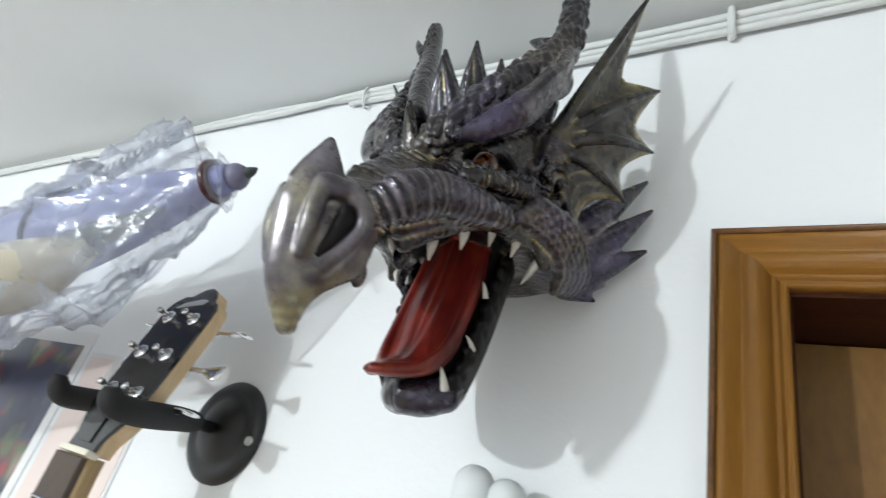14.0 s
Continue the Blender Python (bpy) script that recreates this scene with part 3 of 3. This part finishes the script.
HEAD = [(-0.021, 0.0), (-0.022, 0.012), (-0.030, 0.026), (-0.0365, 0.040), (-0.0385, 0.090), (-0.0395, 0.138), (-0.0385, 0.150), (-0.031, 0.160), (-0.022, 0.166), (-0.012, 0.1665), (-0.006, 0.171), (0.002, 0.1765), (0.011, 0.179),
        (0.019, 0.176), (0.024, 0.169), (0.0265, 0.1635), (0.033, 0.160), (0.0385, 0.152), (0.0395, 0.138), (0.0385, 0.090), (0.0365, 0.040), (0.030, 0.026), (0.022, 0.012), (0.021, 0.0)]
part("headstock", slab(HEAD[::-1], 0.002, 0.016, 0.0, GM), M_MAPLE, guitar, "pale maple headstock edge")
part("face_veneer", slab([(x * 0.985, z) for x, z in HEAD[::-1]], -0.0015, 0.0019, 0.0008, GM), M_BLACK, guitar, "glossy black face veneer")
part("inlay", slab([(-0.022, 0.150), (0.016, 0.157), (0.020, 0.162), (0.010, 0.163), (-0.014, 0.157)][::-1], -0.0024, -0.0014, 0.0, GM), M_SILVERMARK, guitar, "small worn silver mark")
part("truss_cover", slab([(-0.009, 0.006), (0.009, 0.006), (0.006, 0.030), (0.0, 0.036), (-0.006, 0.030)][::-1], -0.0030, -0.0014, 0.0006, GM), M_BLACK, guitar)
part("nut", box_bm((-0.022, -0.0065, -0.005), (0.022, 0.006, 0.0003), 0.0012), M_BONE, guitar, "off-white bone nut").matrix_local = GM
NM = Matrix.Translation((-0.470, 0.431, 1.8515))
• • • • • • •
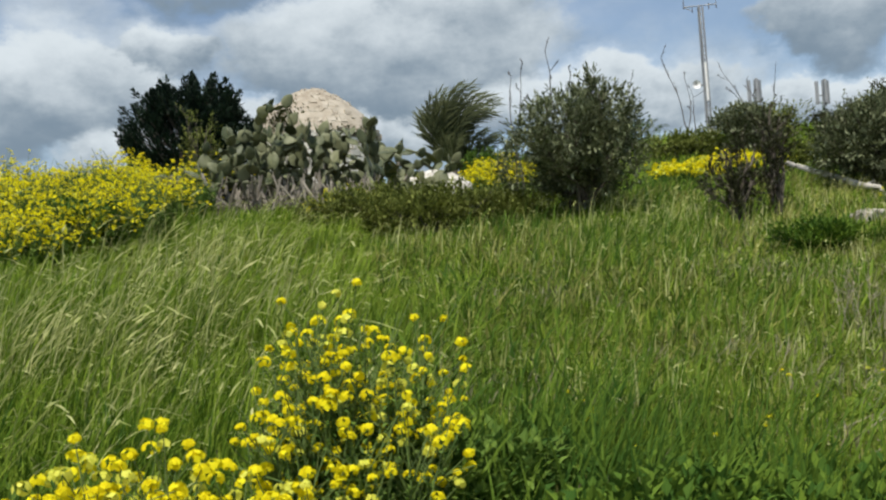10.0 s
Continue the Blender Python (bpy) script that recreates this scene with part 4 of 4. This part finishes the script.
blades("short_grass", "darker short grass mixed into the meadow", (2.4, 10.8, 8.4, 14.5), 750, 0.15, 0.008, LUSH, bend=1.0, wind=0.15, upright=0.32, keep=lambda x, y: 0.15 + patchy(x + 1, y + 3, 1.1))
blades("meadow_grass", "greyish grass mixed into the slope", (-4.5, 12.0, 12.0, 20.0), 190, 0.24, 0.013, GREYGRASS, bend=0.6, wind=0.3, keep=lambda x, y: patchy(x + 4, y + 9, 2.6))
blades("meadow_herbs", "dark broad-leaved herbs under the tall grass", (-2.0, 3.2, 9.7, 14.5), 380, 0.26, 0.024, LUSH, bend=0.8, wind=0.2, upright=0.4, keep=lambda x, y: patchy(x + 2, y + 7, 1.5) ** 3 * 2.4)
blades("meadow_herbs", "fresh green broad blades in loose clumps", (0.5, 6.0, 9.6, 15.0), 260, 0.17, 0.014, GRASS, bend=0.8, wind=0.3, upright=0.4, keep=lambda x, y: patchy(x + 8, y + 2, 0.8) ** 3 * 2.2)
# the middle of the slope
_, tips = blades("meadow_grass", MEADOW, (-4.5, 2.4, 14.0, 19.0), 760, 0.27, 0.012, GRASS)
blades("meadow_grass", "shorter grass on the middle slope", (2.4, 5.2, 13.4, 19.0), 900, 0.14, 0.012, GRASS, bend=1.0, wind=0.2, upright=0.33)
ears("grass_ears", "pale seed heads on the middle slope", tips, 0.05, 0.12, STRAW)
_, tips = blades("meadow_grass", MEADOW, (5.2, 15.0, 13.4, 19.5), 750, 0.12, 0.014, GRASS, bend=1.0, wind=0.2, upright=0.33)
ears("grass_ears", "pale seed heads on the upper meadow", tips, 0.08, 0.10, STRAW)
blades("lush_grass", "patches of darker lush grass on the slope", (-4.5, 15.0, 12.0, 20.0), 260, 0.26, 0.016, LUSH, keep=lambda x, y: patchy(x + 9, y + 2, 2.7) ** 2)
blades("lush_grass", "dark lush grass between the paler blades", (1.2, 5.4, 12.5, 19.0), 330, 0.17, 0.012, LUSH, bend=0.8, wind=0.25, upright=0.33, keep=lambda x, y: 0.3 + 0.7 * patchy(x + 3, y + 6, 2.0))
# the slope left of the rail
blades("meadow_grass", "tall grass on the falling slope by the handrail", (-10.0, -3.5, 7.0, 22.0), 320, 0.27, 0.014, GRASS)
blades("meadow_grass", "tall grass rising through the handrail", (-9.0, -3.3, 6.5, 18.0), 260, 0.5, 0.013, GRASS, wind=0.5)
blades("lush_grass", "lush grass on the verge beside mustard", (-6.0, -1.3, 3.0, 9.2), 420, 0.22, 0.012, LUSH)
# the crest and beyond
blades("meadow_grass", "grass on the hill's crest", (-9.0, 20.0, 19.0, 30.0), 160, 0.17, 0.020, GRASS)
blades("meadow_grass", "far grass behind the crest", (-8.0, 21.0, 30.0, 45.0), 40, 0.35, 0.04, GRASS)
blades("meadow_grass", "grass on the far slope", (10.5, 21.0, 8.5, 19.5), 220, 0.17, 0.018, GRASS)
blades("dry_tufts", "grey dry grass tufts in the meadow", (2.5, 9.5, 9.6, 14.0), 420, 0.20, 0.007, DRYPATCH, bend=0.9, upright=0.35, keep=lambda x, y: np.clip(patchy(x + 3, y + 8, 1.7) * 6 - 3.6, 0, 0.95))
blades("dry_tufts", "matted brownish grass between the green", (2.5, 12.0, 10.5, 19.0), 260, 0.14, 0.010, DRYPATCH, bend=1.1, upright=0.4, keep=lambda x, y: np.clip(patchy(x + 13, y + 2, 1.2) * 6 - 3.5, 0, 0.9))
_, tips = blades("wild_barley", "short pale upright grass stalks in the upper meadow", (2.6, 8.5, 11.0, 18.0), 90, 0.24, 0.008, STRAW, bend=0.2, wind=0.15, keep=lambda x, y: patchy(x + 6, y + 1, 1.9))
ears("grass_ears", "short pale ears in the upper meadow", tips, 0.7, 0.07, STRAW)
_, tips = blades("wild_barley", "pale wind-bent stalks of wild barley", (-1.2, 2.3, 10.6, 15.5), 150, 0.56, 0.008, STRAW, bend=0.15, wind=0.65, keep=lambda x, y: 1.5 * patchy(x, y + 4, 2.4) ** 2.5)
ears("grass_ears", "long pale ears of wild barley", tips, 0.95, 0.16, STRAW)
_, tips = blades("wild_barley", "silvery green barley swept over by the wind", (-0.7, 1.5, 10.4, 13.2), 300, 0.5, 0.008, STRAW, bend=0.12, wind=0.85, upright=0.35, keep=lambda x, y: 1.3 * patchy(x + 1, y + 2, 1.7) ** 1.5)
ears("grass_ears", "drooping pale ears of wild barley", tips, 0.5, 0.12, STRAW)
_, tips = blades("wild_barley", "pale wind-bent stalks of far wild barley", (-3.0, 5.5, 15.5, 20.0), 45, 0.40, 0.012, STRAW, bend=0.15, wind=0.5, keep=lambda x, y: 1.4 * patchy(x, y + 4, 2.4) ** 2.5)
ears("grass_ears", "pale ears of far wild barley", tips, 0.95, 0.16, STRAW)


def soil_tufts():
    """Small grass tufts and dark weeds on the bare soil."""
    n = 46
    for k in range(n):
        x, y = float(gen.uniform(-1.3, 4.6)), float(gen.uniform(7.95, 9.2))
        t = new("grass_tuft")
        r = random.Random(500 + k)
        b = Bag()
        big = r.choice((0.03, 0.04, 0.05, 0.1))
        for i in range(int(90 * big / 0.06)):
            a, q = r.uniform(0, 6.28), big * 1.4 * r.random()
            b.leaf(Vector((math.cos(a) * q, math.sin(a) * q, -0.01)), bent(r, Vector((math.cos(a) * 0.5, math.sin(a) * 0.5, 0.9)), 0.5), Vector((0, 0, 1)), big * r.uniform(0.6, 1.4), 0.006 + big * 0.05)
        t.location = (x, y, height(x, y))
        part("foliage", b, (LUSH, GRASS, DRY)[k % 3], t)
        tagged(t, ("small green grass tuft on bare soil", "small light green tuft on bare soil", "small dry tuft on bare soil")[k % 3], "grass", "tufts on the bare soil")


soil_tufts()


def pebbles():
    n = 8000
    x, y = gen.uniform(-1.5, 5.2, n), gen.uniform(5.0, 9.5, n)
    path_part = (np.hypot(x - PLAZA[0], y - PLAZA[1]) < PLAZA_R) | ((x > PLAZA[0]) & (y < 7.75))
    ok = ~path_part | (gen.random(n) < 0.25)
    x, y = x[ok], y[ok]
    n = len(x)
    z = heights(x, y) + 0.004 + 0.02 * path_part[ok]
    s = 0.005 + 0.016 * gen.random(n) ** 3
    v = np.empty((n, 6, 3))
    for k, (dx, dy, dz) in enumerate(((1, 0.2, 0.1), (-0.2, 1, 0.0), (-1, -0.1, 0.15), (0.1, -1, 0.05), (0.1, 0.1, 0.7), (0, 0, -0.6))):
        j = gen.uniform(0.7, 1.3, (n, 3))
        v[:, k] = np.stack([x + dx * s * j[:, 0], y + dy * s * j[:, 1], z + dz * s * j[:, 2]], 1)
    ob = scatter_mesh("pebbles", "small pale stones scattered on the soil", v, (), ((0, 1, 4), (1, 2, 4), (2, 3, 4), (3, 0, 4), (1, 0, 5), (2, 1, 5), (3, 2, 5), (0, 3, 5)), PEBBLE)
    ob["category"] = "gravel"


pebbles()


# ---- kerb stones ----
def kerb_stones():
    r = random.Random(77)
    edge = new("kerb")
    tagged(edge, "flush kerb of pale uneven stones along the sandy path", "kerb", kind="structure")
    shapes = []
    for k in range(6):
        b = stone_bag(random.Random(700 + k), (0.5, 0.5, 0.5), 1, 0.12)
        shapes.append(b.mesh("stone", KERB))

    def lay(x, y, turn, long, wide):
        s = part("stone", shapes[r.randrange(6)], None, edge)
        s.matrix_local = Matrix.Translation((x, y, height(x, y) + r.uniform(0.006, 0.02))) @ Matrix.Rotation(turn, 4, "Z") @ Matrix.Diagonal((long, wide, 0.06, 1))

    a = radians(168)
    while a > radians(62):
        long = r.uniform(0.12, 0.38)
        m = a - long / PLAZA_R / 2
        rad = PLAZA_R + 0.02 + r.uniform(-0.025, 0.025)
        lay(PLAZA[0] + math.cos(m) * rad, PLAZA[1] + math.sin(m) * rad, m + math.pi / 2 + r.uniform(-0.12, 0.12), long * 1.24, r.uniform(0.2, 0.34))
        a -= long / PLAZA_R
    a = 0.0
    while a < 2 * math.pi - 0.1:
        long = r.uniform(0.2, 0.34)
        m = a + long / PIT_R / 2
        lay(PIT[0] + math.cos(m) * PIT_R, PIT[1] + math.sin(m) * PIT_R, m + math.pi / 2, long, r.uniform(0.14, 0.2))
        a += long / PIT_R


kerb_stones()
• • • • • • •
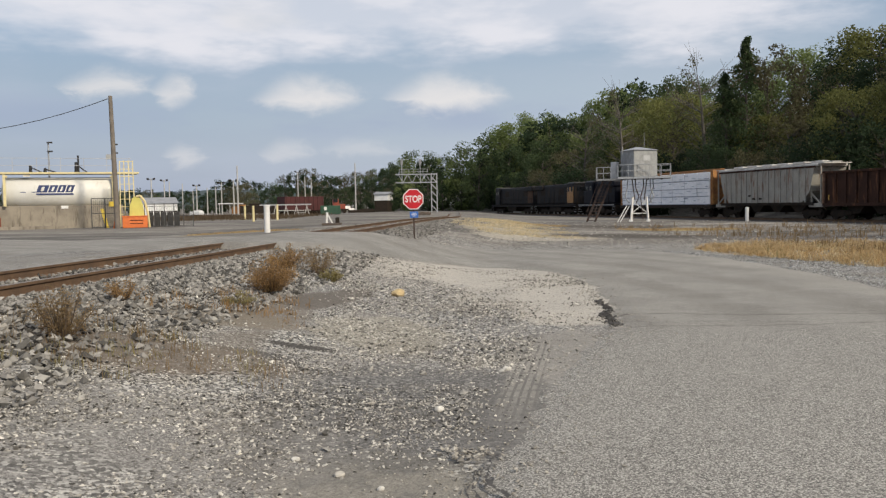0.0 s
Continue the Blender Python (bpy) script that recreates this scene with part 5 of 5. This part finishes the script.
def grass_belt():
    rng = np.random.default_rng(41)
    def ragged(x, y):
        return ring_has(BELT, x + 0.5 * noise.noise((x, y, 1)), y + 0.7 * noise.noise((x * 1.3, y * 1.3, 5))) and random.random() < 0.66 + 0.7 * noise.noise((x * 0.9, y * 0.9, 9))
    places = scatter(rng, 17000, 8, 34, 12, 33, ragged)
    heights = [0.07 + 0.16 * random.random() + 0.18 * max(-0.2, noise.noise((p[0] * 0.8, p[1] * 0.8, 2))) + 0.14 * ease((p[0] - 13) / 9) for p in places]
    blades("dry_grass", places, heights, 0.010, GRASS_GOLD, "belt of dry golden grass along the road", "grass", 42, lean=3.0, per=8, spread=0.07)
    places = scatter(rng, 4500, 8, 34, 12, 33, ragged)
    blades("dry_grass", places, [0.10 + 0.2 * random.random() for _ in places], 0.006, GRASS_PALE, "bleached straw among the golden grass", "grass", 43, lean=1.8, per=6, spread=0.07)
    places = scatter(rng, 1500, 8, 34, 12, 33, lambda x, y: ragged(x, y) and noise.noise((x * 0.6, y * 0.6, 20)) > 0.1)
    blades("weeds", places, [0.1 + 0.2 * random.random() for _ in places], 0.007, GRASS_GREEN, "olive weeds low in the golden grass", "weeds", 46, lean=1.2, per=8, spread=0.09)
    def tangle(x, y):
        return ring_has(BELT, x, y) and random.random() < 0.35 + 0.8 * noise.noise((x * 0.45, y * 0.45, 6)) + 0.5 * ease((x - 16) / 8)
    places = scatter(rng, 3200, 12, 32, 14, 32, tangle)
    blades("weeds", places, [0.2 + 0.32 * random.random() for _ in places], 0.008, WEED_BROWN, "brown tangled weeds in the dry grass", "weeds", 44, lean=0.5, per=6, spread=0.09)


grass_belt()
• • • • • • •
▶ [Exercise]: Look through the entries above and count each line holding "with"; report the count alone.

▶ [Exercise response]: 3